Au sein de ce peuple qui fit tant de grandes choses, et qu’on devine capable d’en réaliser encore tant d’autres, si une idée puissante le saisissait comme en 1808, pas un homme ne s’élève avec quelque autorité, pas une institution ne se présente avec quelque force et quelque prestige. Il y a là des généraux expérimentés, d’harmonieux discoureurs, des ministres de lumières et d’expédiens ; mais ni généraux ni hommes politiques ne peuvent rien, et leurs vainqueurs ne peuvent guère plus qu’eux-mêmes. Tout avorte, et la guerre civile qui se maintient sans s’étendre, et le jacobinisme qui, après s’être vautré dans le sang, se lave les mains pour paraître aux galas de la cour, et associe aux vieilles déclamations des clubs des hommages à la reine idolâtrée et à l’innocente Isabelle. Don Carlos ne franchit pas ses montagnes dans les circonstances les plus favorables que prétendant ait jamais rêvées, mais le mouvement ne semble pas plus appelé à en finir avec lui que la résistance. On dirait que l’Espagne, assez vivante pour ressentir toutes les douleurs à la fois, n’a plus assez de force pour se défendre contre aucune d’elles.

Au lieu d’écouter le bruit des fusillades de la Navarre, et de contempler ces révoltes prétoriennes, orgies de corps-de-garde où l’ivresse du vin remplace celle des passions qu’on feint encore et qu’on n’a plus ; sans chercher à peindre une situation dont les détails nous échappent, et que le flot révolutionnaire emporte avant qu’elle ait pu se fixer, remontons plus haut dans le passé de l’Espagne, jusqu’au moment solennel où elle se prit à secouer son sommeil séculaire, provoquée par la trahison du grand homme auquel elle s’abandonnait avec tant de confiance.

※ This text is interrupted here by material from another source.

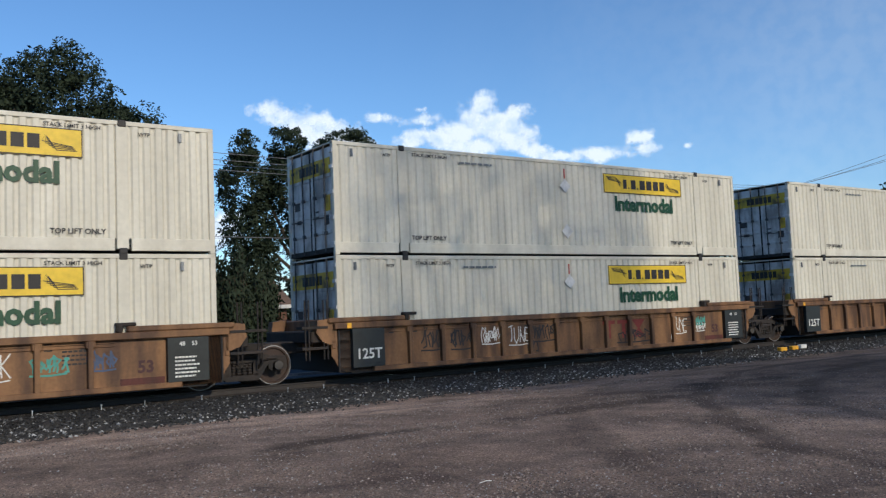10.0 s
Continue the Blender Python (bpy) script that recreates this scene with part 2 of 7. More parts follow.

Nous voudrions dégager les idées qui tendaient alors à se faire jour dans la Péninsule, et dont le progrès fut interrompu par un concours de circonstances fatales, pour arriver à montrer sous quelles inspirations ont agi les cortès constituantes de 1812, et sur quelle force a pu s’appuyer à son tour Ferdinand VII pour renverser leur ouvrage. C’est ainsi seulement qu’on fixerait le sens de cette révolution de 1820, qui, acceptée d’abord avec enthousiasme, ne trouva pas après trois ans un corps d’armée pour la défendre.